--- begin ---
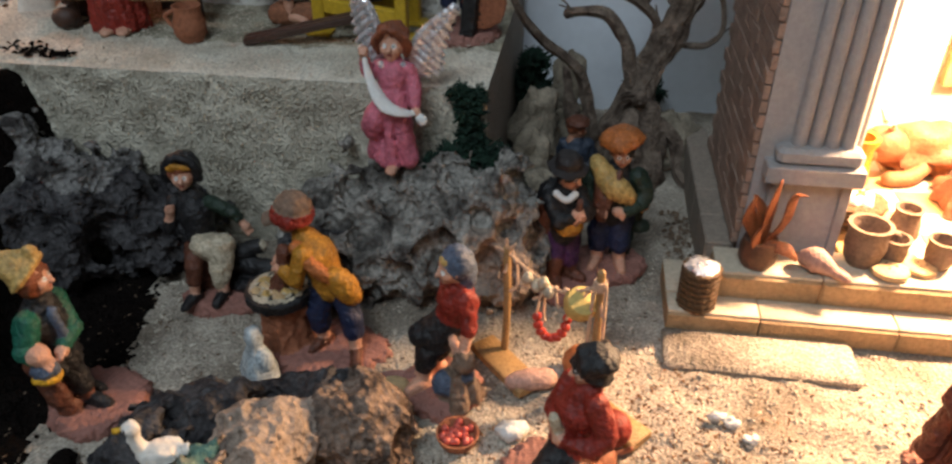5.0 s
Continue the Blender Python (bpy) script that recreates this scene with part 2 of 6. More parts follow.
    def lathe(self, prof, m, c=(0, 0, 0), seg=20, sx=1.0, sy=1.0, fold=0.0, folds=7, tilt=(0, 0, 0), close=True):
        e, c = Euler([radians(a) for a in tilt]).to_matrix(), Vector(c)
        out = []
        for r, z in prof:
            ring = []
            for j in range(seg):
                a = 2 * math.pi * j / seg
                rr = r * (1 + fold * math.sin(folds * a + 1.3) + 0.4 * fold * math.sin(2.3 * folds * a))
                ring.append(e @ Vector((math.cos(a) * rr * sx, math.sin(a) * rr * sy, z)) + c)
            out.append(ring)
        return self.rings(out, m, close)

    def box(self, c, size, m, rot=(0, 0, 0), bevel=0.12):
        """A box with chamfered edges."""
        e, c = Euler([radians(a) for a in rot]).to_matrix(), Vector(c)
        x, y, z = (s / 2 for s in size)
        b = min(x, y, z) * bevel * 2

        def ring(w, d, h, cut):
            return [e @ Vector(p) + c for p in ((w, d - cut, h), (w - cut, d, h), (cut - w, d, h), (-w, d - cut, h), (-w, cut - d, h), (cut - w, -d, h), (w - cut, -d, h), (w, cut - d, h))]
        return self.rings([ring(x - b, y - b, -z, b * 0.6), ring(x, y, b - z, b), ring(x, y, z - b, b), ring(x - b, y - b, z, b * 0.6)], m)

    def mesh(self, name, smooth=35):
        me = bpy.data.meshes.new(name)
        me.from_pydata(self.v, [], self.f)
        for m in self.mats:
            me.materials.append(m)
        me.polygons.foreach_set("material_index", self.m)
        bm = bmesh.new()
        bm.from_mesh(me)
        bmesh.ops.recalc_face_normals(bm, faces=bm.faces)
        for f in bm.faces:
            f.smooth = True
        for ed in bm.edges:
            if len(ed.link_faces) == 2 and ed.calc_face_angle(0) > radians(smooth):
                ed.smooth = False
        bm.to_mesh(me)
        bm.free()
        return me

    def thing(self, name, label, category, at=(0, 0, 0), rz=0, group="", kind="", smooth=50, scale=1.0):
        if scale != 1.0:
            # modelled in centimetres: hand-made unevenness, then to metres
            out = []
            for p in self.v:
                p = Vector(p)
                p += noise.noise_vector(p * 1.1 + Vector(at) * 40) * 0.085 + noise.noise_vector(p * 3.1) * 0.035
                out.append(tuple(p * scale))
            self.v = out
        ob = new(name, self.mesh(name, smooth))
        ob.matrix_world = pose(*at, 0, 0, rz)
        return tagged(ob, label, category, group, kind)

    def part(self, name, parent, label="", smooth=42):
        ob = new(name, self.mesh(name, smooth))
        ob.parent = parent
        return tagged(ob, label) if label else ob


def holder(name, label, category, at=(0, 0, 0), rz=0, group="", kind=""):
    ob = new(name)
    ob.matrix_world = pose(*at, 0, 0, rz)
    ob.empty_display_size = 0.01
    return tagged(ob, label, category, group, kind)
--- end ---
**OBJECTIVE**
Repeat verbatim all the material, but not the pictures.

**FULL ANSWER**
5.0 s
Continue the Blender Python (bpy) script that recreates this scene with part 2 of 6. More parts follow.
    def lathe(self, prof, m, c=(0, 0, 0), seg=20, sx=1.0, sy=1.0, fold=0.0, folds=7, tilt=(0, 0, 0), close=True):
        e, c = Euler([radians(a) for a in tilt]).to_matrix(), Vector(c)
        out = []
        for r, z in prof:
            ring = []
            for j in range(seg):
                a = 2 * math.pi * j / seg
                rr = r * (1 + fold * math.sin(folds * a + 1.3) + 0.4 * fold * math.sin(2.3 * folds * a))
                ring.append(e @ Vector((math.cos(a) * rr * sx, math.sin(a) * rr * sy, z)) + c)
            out.append(ring)
        return self.rings(out, m, close)

    def box(self, c, size, m, rot=(0, 0, 0), bevel=0.12):
        """A box with chamfered edges."""
        e, c = Euler([radians(a) for a in rot]).to_matrix(), Vector(c)
        x, y, z = (s / 2 for s in size)
        b = min(x, y, z) * bevel * 2

        def ring(w, d, h, cut):
            return [e @ Vector(p) + c for p in ((w, d - cut, h), (w - cut, d, h), (cut - w, d, h), (-w, d - cut, h), (-w, cut - d, h), (cut - w, -d, h), (w - cut, -d, h), (w, cut - d, h))]
        return self.rings([ring(x - b, y - b, -z, b * 0.6), ring(x, y, b - z, b), ring(x, y, z - b, b), ring(x - b, y - b, z, b * 0.6)], m)

    def mesh(self, name, smooth=35):
        me = bpy.data.meshes.new(name)
        me.from_pydata(self.v, [], self.f)
        for m in self.mats:
            me.materials.append(m)
        me.polygons.foreach_set("material_index", self.m)
        bm = bmesh.new()
        bm.from_mesh(me)
        bmesh.ops.recalc_face_normals(bm, faces=bm.faces)
        for f in bm.faces:
            f.smooth = True
        for ed in bm.edges:
            if len(ed.link_faces) == 2 and ed.calc_face_angle(0) > radians(smooth):
                ed.smooth = False
        bm.to_mesh(me)
        bm.free()
        return me

    def thing(self, name, label, category, at=(0, 0, 0), rz=0, group="", kind="", smooth=50, scale=1.0):
        if scale != 1.0:
            # modelled in centimetres: hand-made unevenness, then to metres
            out = []
            for p in self.v:
                p = Vector(p)
                p += noise.noise_vector(p * 1.1 + Vector(at) * 40) * 0.085 + noise.noise_vector(p * 3.1) * 0.035
                out.append(tuple(p * scale))
            self.v = out
        ob = new(name, self.mesh(name, smooth))
        ob.matrix_world = pose(*at, 0, 0, rz)
        return tagged(ob, label, category, group, kind)

    def part(self, name, parent, label="", smooth=42):
        ob = new(name, self.mesh(name, smooth))
        ob.parent = parent
        return tagged(ob, label) if label else ob


def holder(name, label, category, at=(0, 0, 0), rz=0, group="", kind=""):
    ob = new(name)
    ob.matrix_world = pose(*at, 0, 0, rz)
    ob.empty_display_size = 0.01
    return tagged(ob, label, category, group, kind)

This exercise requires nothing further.